» Task to carry out: Transcribe the whole listing without a single picture.

— start —

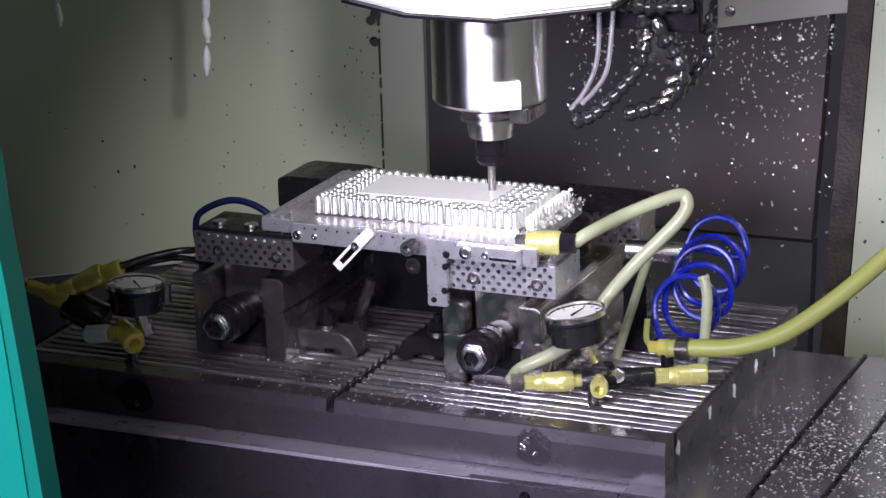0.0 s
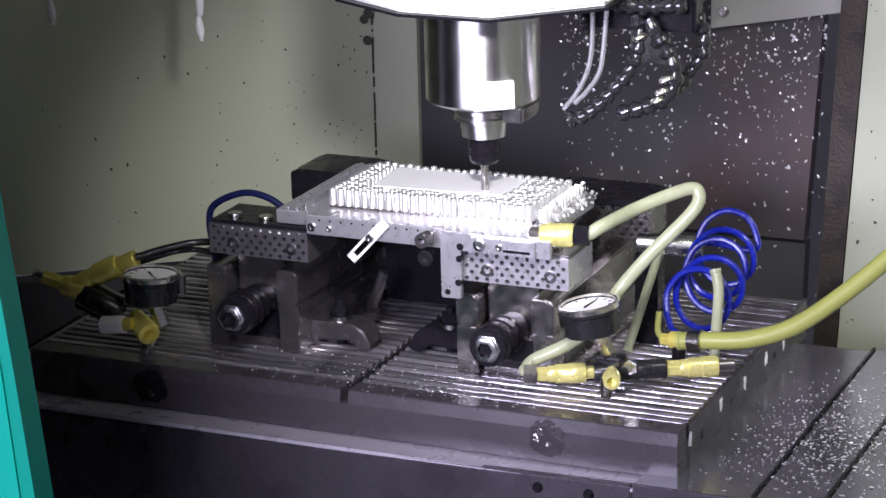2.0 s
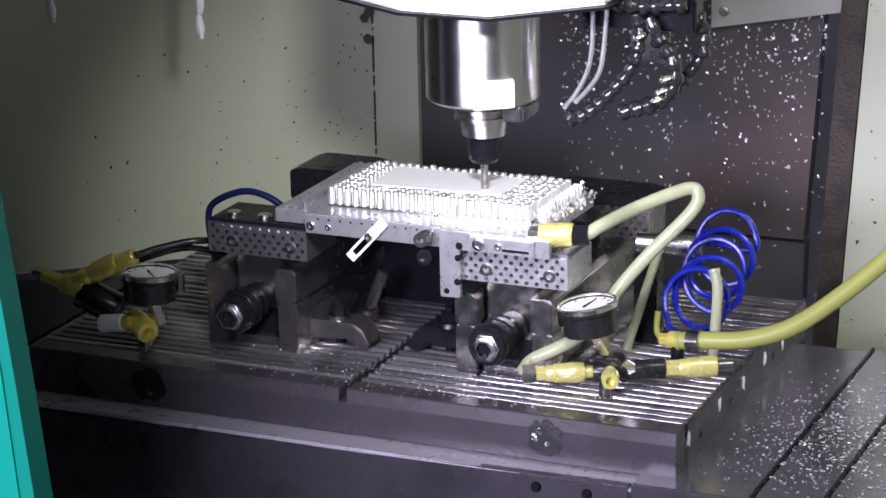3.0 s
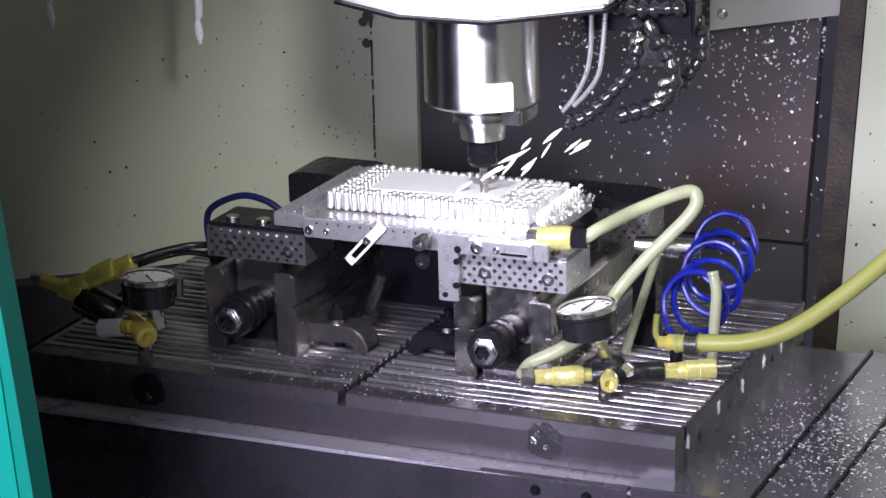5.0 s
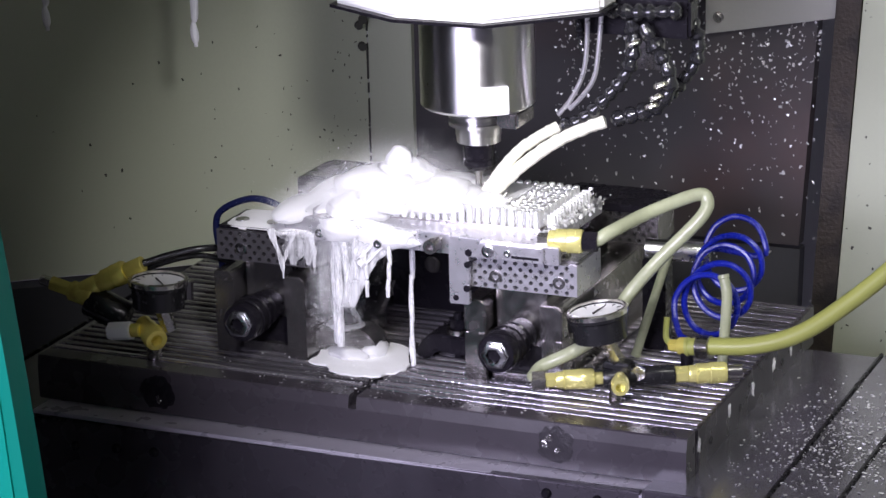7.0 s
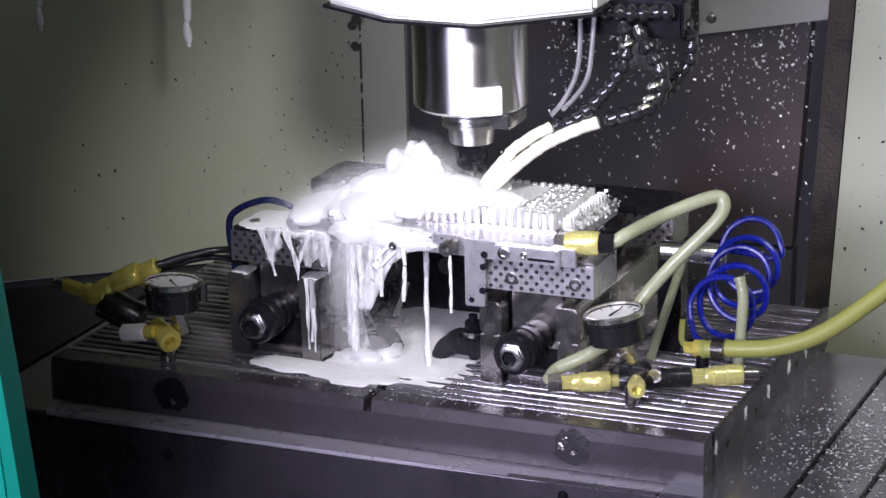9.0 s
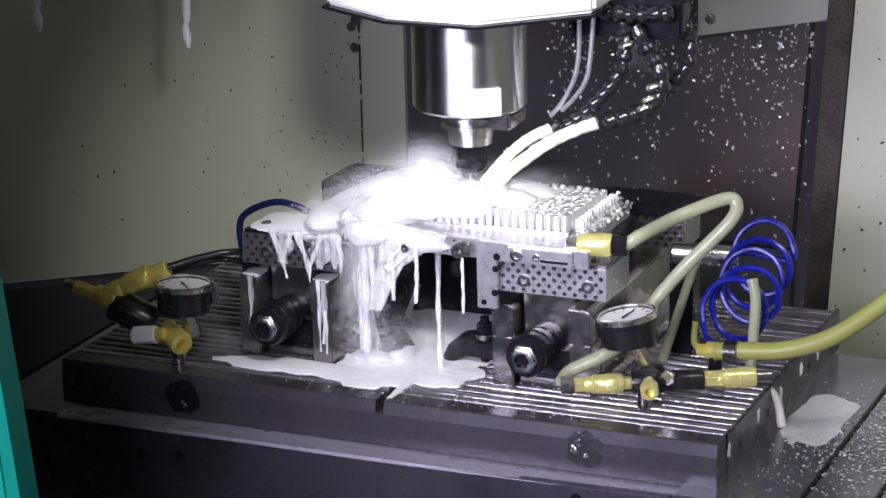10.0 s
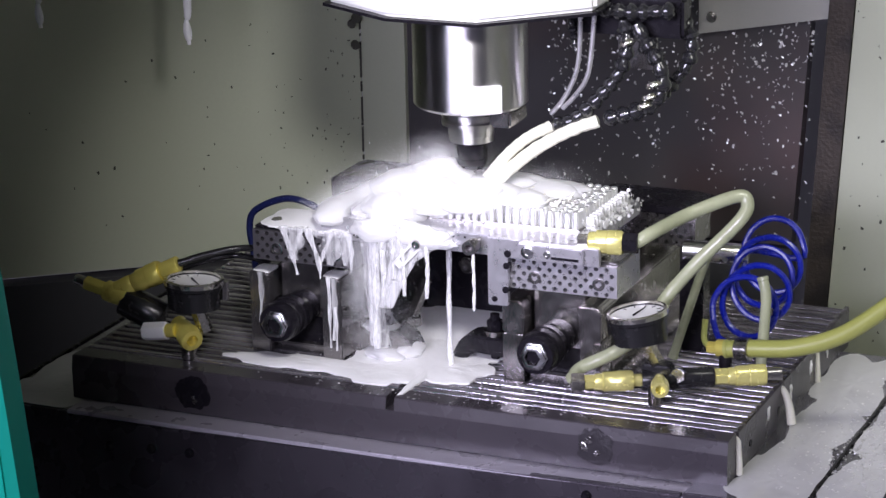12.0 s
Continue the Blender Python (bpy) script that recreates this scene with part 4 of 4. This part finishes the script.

— end —

» The completed task:
0.0 s
2.0 s
3.0 s
5.0 s
7.0 s
9.0 s
10.0 s
12.0 s
Continue the Blender Python (bpy) script that recreates this scene with part 4 of 4. This part finishes the script.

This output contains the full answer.